Suburban Knights work the mind, body and morals

Joe Bozlinski leading a group activity (photo by Will Dendis)

Joe Bozlinski leading a group activity (photo by Will Dendis)

There are martial arts classes. And there are role-playing groups. But there’s nothing quite like Joe Bozlinski’s Suburban Knights.

More than a half-dozen Saugerties kids and young adults meet in the basement of the First Baptist Church on Partition St. twice a week to do combat drills (weapons and hand-to-hand), learn manners and de-stress in a supportive circle of peers.


Bozlinski, 25, started the group several years ago in Kingston. He relocated the training operation to his parents’ Saugerties backyard when he moved in with them. When the sessions became “too much” for them, Bozlinski moved the group to the church’s spacious basement. (Girlfriend and group member Vicky Fitzgerald’s father is the minister.)

Though the group has medieval roots, it’s not exactly courtly in the old sense. I learned that during my visit. Seeking a place to sit, I picked up a heavy chair and struggled to move it across the room. There were no gestures of chivalry in sight. I quickly discerned that the ladies here pull their own weight. This is no boys’ club; half the Suburban Knights are actually female. Bozlinski said he encouraged females to join. “Then all the women showed up, and it was like we were drowning to death in estrogen,” he joked. The fights aren’t separated by gender — Bozlinski makes sure everyone gets experience battling the opposite sex.

Though their specialties are largely medieval-style or Asian weaponry combat, Suburban Knight members emphasized they are not to be confused with the Society of Creative Anachronism (SCA), who role-play medieval characters with names and period garb. Rather, the Suburban Knights are more about the weapons and techniques. That said, group members, in their wit, imagination, background esoteric knowledge and obvious brainpower, resemble SCA members more than your typical martial arts group.

The four-hour meetings are formatted, with one-on-one sparring, group activities and a discussion period. One staple group activity, called “Ninja,” is a series of “reaction exercises” Bozlinski designed, drawing from a childhood game, to increase perception and reaction time.

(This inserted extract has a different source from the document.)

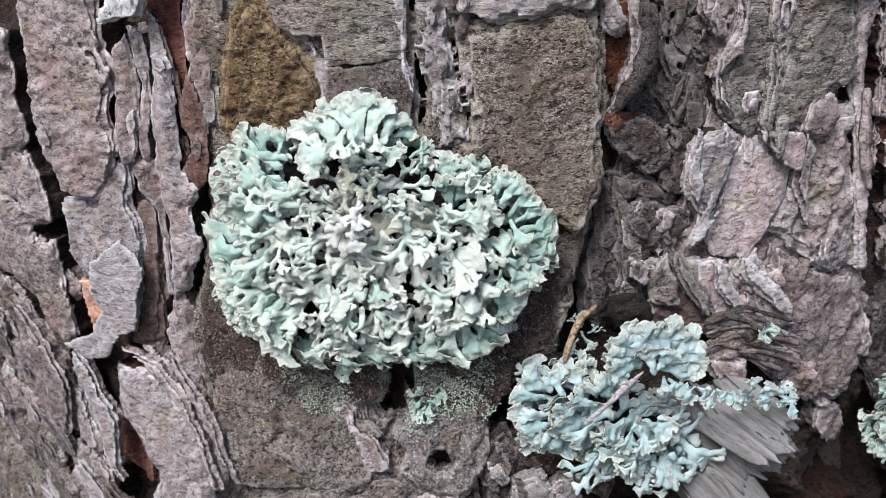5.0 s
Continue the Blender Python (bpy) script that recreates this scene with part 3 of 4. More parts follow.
bark_plate(((-68.6, 49.7), (-67.4, 47), (-65.7, 41.3), (-64.7, 36.1), (-64.7, 32.2), (-64.1, 27.6), (-65.2, 26.7), (-65.8, 29.5), (-66.1, 34.1), (-66.9, 39.6), (-68.2, 45.1)), 1.0, SKIN, relief=0.4, thick=5, jag=0.4, leaves=2, bulge=0.8, step=0.6, flaky=0.3, crack=0.2, grow=0.1, label="reddish skin along a crack")
bark_plate(((-62.4, 37.4), (-60.5, 32.7), (-59.6, 27), (-59.4, 19.5), (-60.5, 13.2), (-62.9, 10.6), (-64.9, 13), (-66.1, 15.3), (-62.8, 20.1), (-63.4, 24.1), (-65.1, 26.1), (-63.8, 31.5)), 0.7, SKIN, relief=0.3, thick=4, jag=0.4, leaves=1, bulge=0.6, flaky=0.2, crack=0.1, grow=0.3, holes=[(-61, 23.6, 0.8)], label="smooth red-brown inner bark")
bark_plate(((-71.9, 61.6), (-62.6, 61.7), (-64.2, 49.5), (-64.5, 42.1), (-63.9, 34.5), (-63.6, 26.1), (-66.1, 26.5), (-67, 34.3), (-68, 41.9), (-69.6, 47.2), (-72.4, 51.3)), -2.6, CHESTNUT, relief=0.4, thick=4, jag=0.4, leaves=1, bulge=0.4, flaky=0.4, crack=0.2, grow=0.5, label="dark chestnut inner bark under the flake")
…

Once the group was in drills, some pairs grappled, others wrestled, and some swung weapons at one another while their opponents practiced defense moves. I witness the occasional knee to the groin, profuse sweating, struggling, choking, panting and purple faces. These Knights don’t hold back.

Melissa Constable-Graham, 24, and husband Justin Graham, 25, bring along their toddler, Dustin. Other group members play with him while they spar.

Justin joined the group first, and Melissa decided to check it out after wondering exactly where her husband was disappearing to “for hours at a time.” After one meeting, she was hooked. “I love it,” she said. “You get to learn how to defend yourself in a situation, and take out my frustrations too.”

Justin, a longtime friend of Bozlinski, came to the group with martial arts and weapon training — some self-taught, some through family as well as “from the streets.” Justin said he has been assuming a leadership role, helping the younger members with martial arts. “I’m really good with submissions,” he said. “When Melissa and I play with each other here, it’s a different experience… This is like an expensive studio where you could pay up to $100 for classes. Here, you’re doing it for free.”

After exercises, the group usually sits together for “circle time” during which they plan group initiatives, talk about their problems and get stuff off their chest. Several participants cited this time as a highlight of the meetings.

Jess Harrell, 19, of Saugerties, said she is normally a very shy person but has been able to emerge from her shell thanks to the Suburban Knight infrastructure. “You can be comfortable here,” she said of the circle time. “We are not just thrown together. We want to be here.”

Heather Decker, 23, is a stay-at-home single mother of a two-year-old son. She described herself as “mentally and emotionally handicapped” and admitted she faces difficulties most others don’t. “I have always had a fighting spirit,” she said. “You can get a lot of energy out here. I am the rough and tumble type.” Decker said the group helps her connect with people while offering stress relief. She likes to hone her skills with the escrima stick, a Filipino martial arts weapon.

Jacob Waldron, 17, of Saugerties said chivalry appeals to him. In keeping with the code’s call for public service, the group does volunteer work. He mentioned the group’s work at Queens Galley soup kitchen in Kingston. “It was the nicest thing I have ever done,” said Waldron. He said he doesn’t mind if people think it’s odd he spends his time with this unorthodox group. “Great is the human who has not lost his childhood heart,” he quoted.

“I’m weird,” smiled the group’s goofball, Saxon Searl, 17. “I talk in accents. I do strange things. This is a place I can play and not be judged. I relate to everyone in here.”

There is one comment

  1. Kurt

    A correction to your article would be appreciated. The Society for Creative Anachronism is not a role playing organization. It is a living history group where members are encouraged to re-create a particular location and time in history. That includes adopting a persona, in addition to practicing the arts, combat, or any or any other aspect of that period. It is not to be confused with a standard LARP (Live Action Role Playing) group.